Apr 2, 2020 6:20pm
You know that whole hourglass thing? The race against time, where you feel like every second matters. You begin utilizing time differently. Seconds are spliced into bits and pieces and then your mind does these weird things, like tricking you into thinking you’ll spontaneously combust if you don’t have the answer, or the task completed. This is how I’ve felt over the past month, waking up each morning to find the outbreak hitting the West coast first, then the East, then Cuyahoga county, then Ohio. In my profession, I’ve gone from thinking I’ve seen just about everything to simply and brutally asking, “have I done enough before this thing hits?”
Some may argue, vehemently, that I’ve failed them. Yet some thank me in the hallways for keeping the doors of my family’s business open. Opposites of a struggle where everyone feels as if any measure is too late. People rally around a common enemy when it is seen. But this? This is like a black snake in the water at night. You only become afraid after its brushed past your leg, and you realize you’re too many strokes from shore to stave your fear. We’re learning about this virus as we go, without much guidance other than to stay 6 feet away from each other and to kill any-and-all germs. Healthy people are needed to perpetuate our culture, which is, let’s face it, about making money and not actual culture.
I’ve found myself finding any excuse to sneak away, alone, so that I can read the bad news on my phone. As if the device itself would suddenly give me the one line I crave: “it’s all just a hoax.” Except it’s only more of the same, every time. More infected, more dead, no supplies. Stay at home, but you’re free to order carryout and go to work under 8-million exemptions. I’ve come home from work over the past month and sat at the dinner table, mindlessly eating my food, hoping that by doing the same thing over and over again, I’m squeezing something, anything, out of nothing.

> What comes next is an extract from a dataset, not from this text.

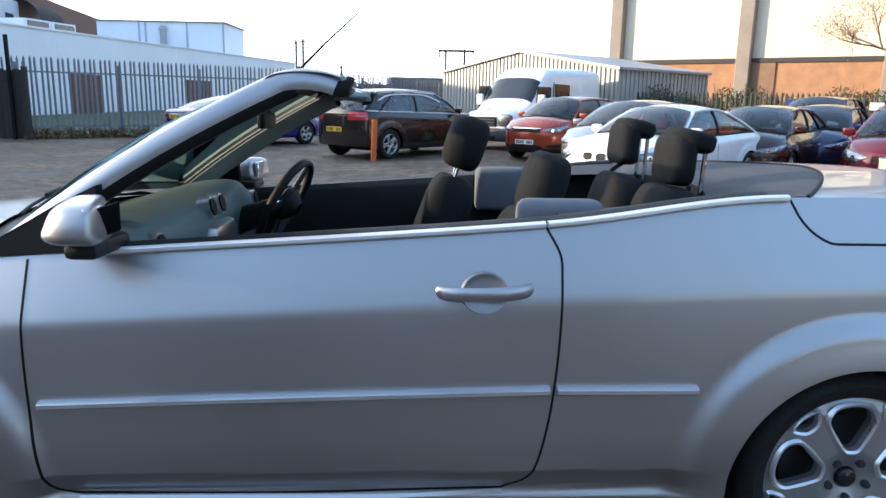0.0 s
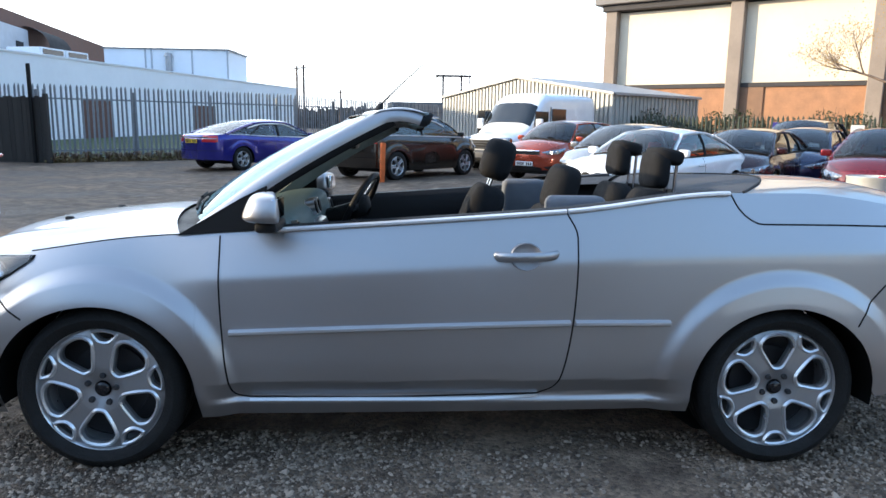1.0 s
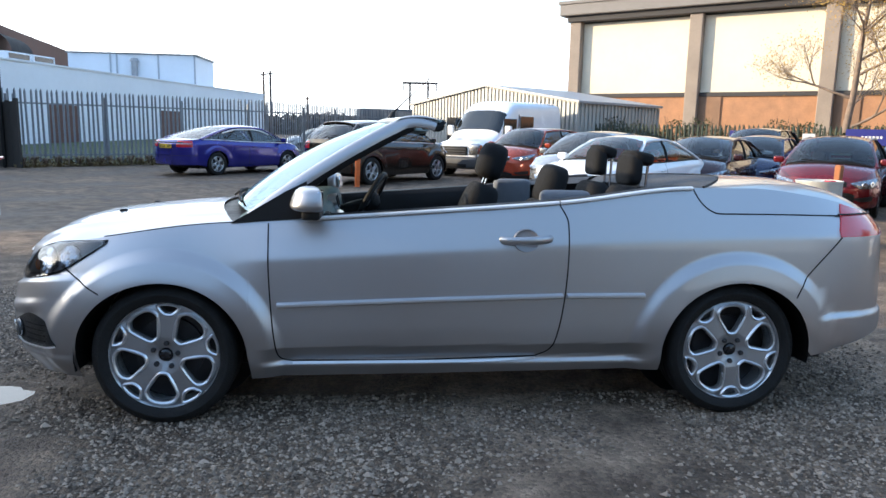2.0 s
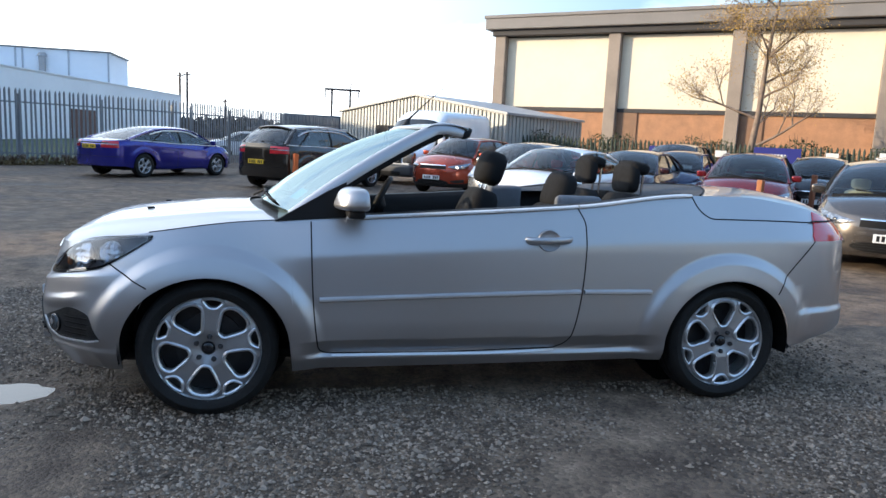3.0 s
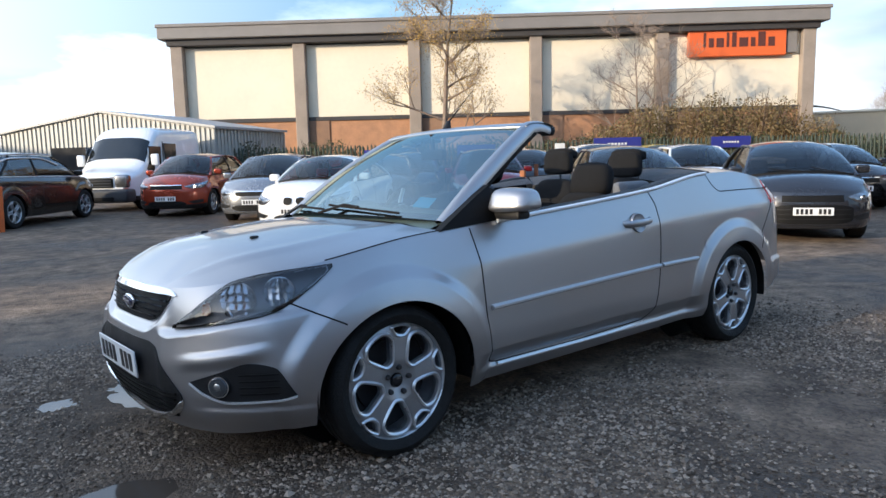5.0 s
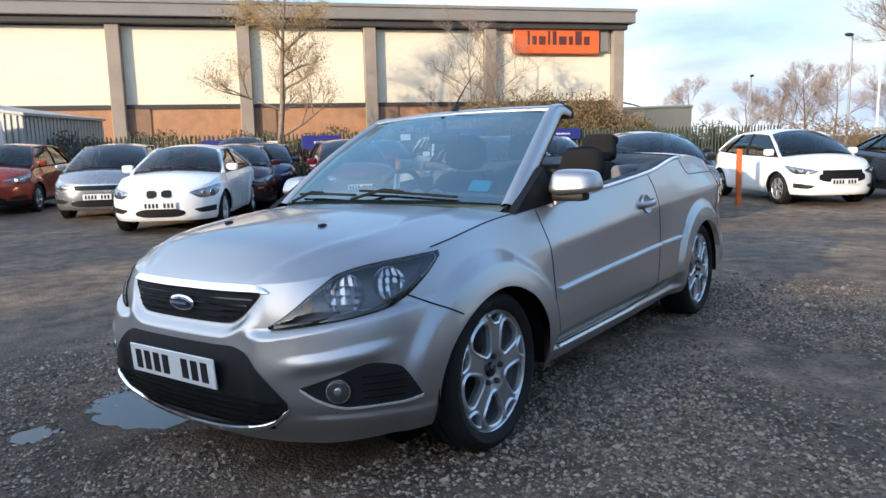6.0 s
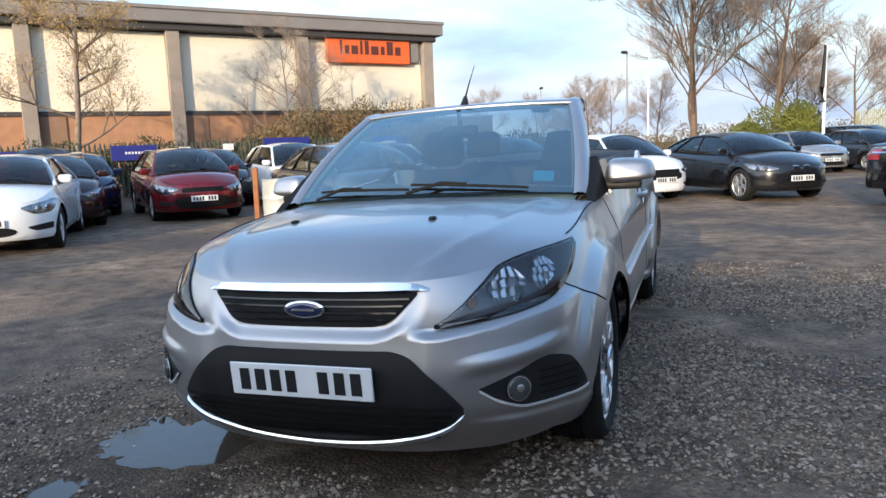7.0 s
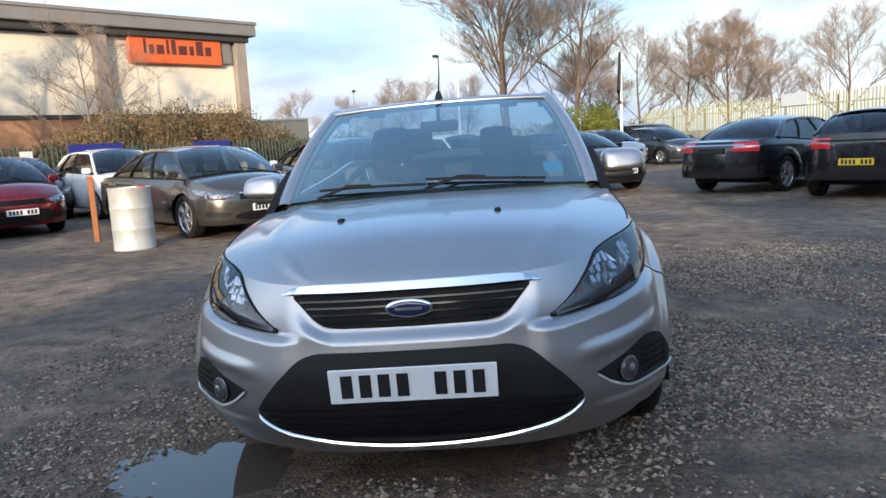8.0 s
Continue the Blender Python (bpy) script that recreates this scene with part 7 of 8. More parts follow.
parked_car((11.12, -8.55), -40, "black five-door hatchback with yellow rear plate", (0.005, 0.005, 0.008), 0.0, L=4.2, W=1.8, H=1.5, wb=2.6, fo=0.9, style="hatch", roof_r=3.4, glass_r=3.9, zdeck=1.08, rear_plate="yellow")
parked_car((11.2, 5.2), 227, "white five-door hatchback behind the bronze saloon", (0.78, 0.79, 0.80), 0.0, L=4.2, W=1.76, H=1.5, wb=2.58, fo=0.86, style="hatch", roof_r=3.4, glass_r=3.85, zdeck=1.06)
parked_car((-5.6, 34.4), 188, "white saloon car beyond the steel fence", (0.75, 0.77, 0.80), 0.0, L=4.5, W=1.78, H=1.44, wb=2.68, fo=0.9)


# ---- white van ----
M_VANWHITE = paint("van white", (0.78, 0.80, 0.82), 0.0)
M_VANGREY = mat("dark grey bumper plastic", (0.045, 0.047, 0.052), 0.6, 0, 0.15, 8)
van = thing("white_van", pose(1.9, 18.6, FAR_Z, 0, 0, 229 - 180), "white high-roof panel van with black bumper", "van", "parked cars")
VW, VL = 0.98, 5.4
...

I was out my woods the other day. Winds were 50-60 miles per hour, and this massive black cherry came down just yards ahead of me. It was a glorious way to go out for a tree, just the way it gave itself to the wind. The virus is even taking my trees, I felt. The trunk had lodged into the joint of another tree, and then squirrels soon began to run back and forth, transferring their hoards from one hiding place to the next. That fast, the tree had given itself to the forest. To life. Even in death there is a purpose. But I still didn’t want to die, and I still don’t now.

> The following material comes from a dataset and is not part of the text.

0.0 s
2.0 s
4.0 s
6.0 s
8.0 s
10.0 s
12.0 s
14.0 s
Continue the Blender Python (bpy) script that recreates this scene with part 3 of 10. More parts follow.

Americans like having a purpose. Having shit to do. They like their luxurious cars, and Netflix. The superiority of our preferences is sacro-sanct. Our routines and beliefs, which, though polarized, offer comfort against what lies deeply within us, and that which we keep ignoring. COVID-19 is forcing us to reckon with the dark and crawling shadows within us. I see my colleagues at work as they grapple with it. They go through the stages of grief each day. I go through the stages with them.
This can’t be real. Can it be? Is it? It is... We bargain for reassurances from one another. Then the conference room falls silent yet again until one of us says, "but seriously, this just isn't true..."

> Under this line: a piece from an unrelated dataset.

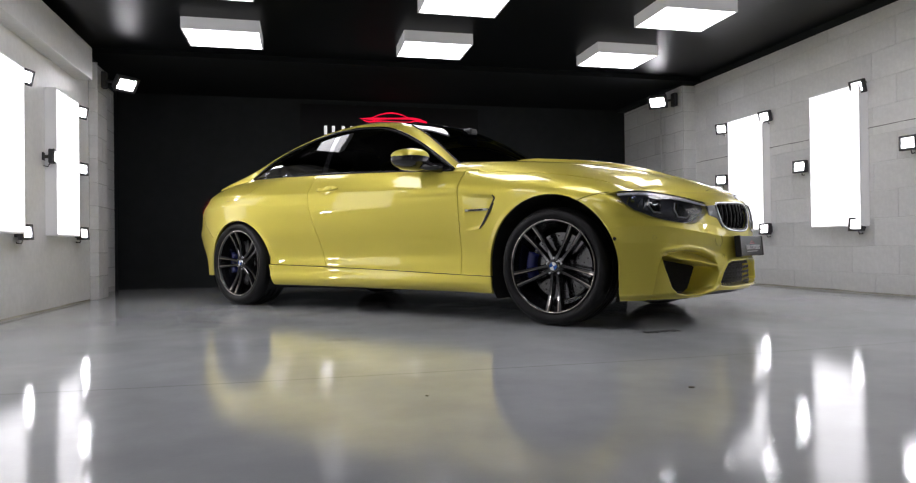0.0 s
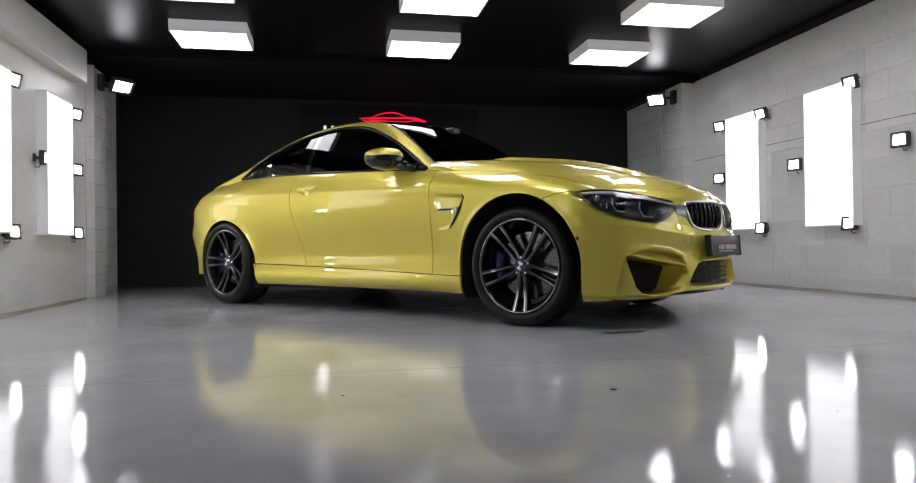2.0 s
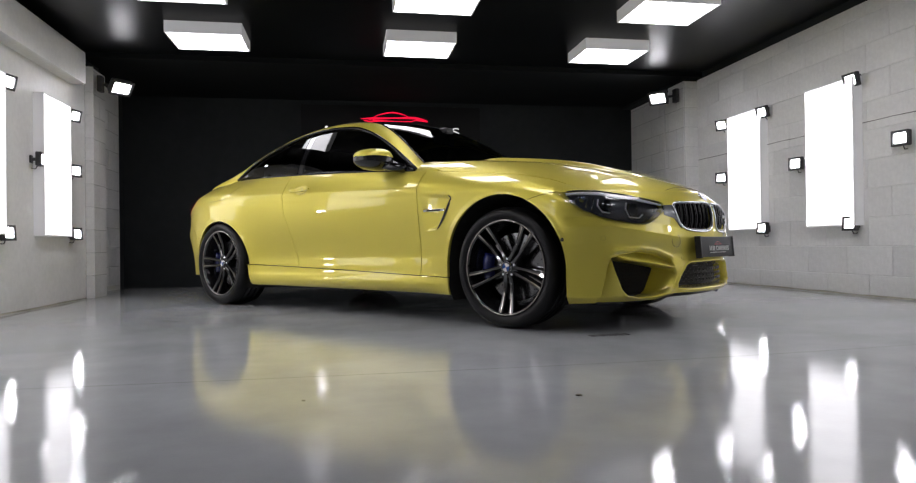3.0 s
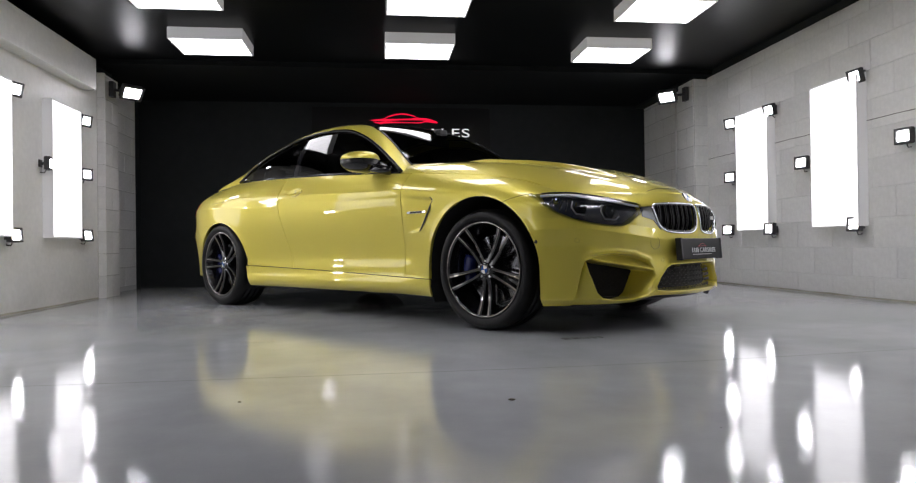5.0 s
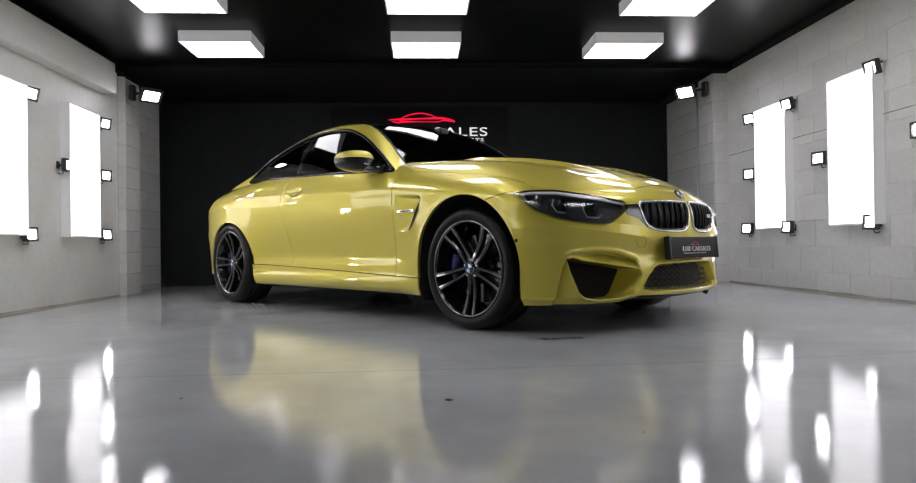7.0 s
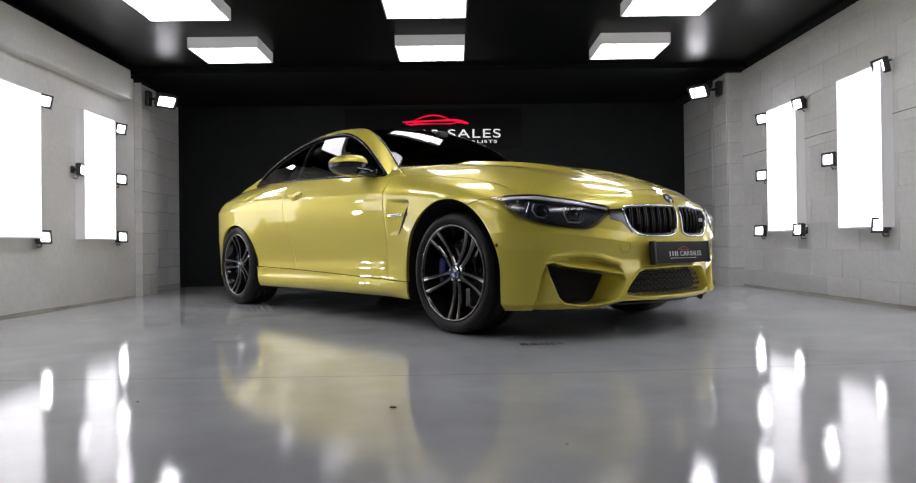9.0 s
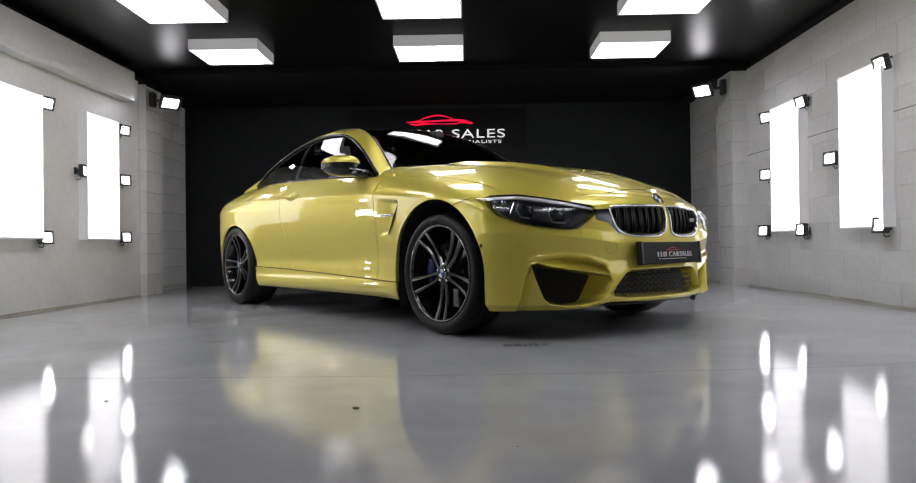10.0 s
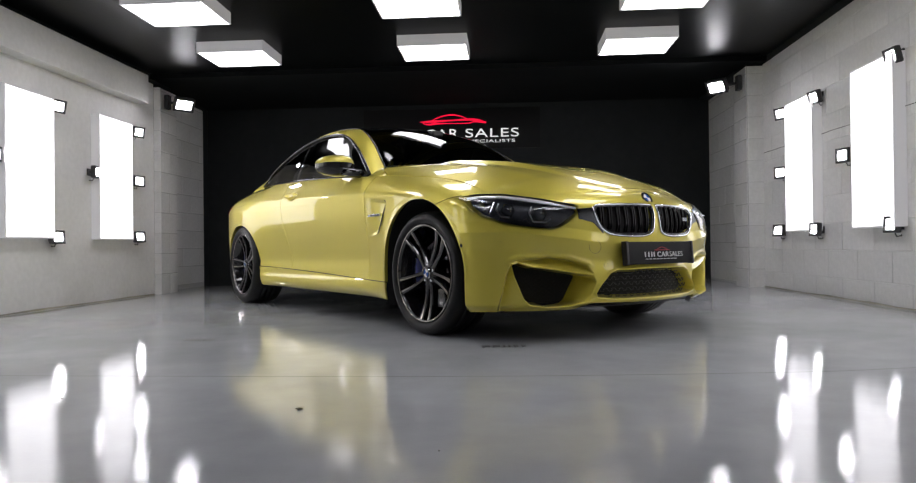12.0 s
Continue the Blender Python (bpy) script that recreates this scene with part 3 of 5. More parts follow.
def pair(name, pts, mat, parent, label="", **kw):
    return [sheet(name, pts, mat, parent, label, **kw), sheet(name, pts, mat, parent, label, mirror=True, **kw)]


def cut_arch(p, z, xc, zc, r):
    """Snaps grid places to the edge of a wheel arch; returns them with the faces to keep."""
    def dist():
        q = surf(p, z, 1.0, False)
        return np.where(q[..., 2] < zc, np.abs(q[..., 0] - xc), np.hypot(q[..., 0] - xc, q[..., 2] - zc))
    d = dist()
    ins = d < r
    near = np.zeros_like(ins)
    near[1:] |= ~ins[:-1]
    near[:-1] |= ~ins[1:]
    near[:, 1:] |= ~ins[:, :-1]
    near[:, :-1] |= ~ins[:, 1:]
    near[1:, 1:] |= ~ins[:-1, :-1]
    near[1:, :-1] |= ~ins[:-1, 1:]
    near[:-1, 1:] |= ~ins[1:, :-1]
    near[:-1, :-1] |= ~ins[1:, 1:]
    snap = ins & near
    x = out_x(p)
    k = r / np.maximum(np.where(z < zc, np.abs(x - xc), np.hypot(x - xc, z - zc)), 1e-6)
    p = np.where(snap, p_at(xc + (x - xc) * k), p)
    z = np.where(snap & (z >= zc), zc + (z - zc) * k, z)
    drop = ins & ~near
    bad = drop[:-1, :-1] | drop[1:, :-1] | drop[:-1, 1:] | drop[1:, 1:]
    allsnap = snap[:-1, :-1] & snap[1:, :-1] & snap[:-1, 1:] & snap[1:, 1:]
    return p, z, ~(bad | allsnap)


def sill_z(p):
    return spline(out_x(p), [-2.5, -1.5, -0.4, 0.0], [0.366, 0.331, 0.289, 0.28])


GAP = 0.0025
ARCH_F, ARCH_R = (-0.002, 0.343, 0.402), (-2.785, 0.345, 0.365)


def door_rear_x(v):
    return spline(v, [0, 0.3, 0.6, 0.8, 1.0], [-1.845, -1.915, -1.985, -2.005, -1.995])


def grid_pz(left, right, low, high, nu, nv):
    """left, right: outline places by v; low, high: heights by p."""
    v = np.linspace(0, 1, nv)[:, None]
    u = np.linspace(0, 1, nu)[None, :]
    p = left(v) + (right(v) - left(v)) * u
    return p, low(p) + (high(p) - low(p)) * v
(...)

Perhaps we won’t have as much money when we come out on the other side of this thing, but then again, we may not even have our way of life. Nothing is assured. Nor are our lives. I have made friends, both religious and of other schools of thought, and they all agree to some extent, that what we are faced with presently, is a battle of unseen measure, which will force us inward before we can outwardly transcend the present. Heavy.
None of this changes the fact that this thing is coming, for us all. And so, even though I don’t like to think about it, I’ve been forced to picture that tree, and the way it shook the ground beneath me as I watched it fall. It was a beautiful sensory experience, almost as if the wind muted itself and I was able to feel it give way. All for me...a private moment with God. But it still didn't change the fact that I was scared then. And sacred now. But, whatever came of great people or things hadn’t they been scared out of their gourds?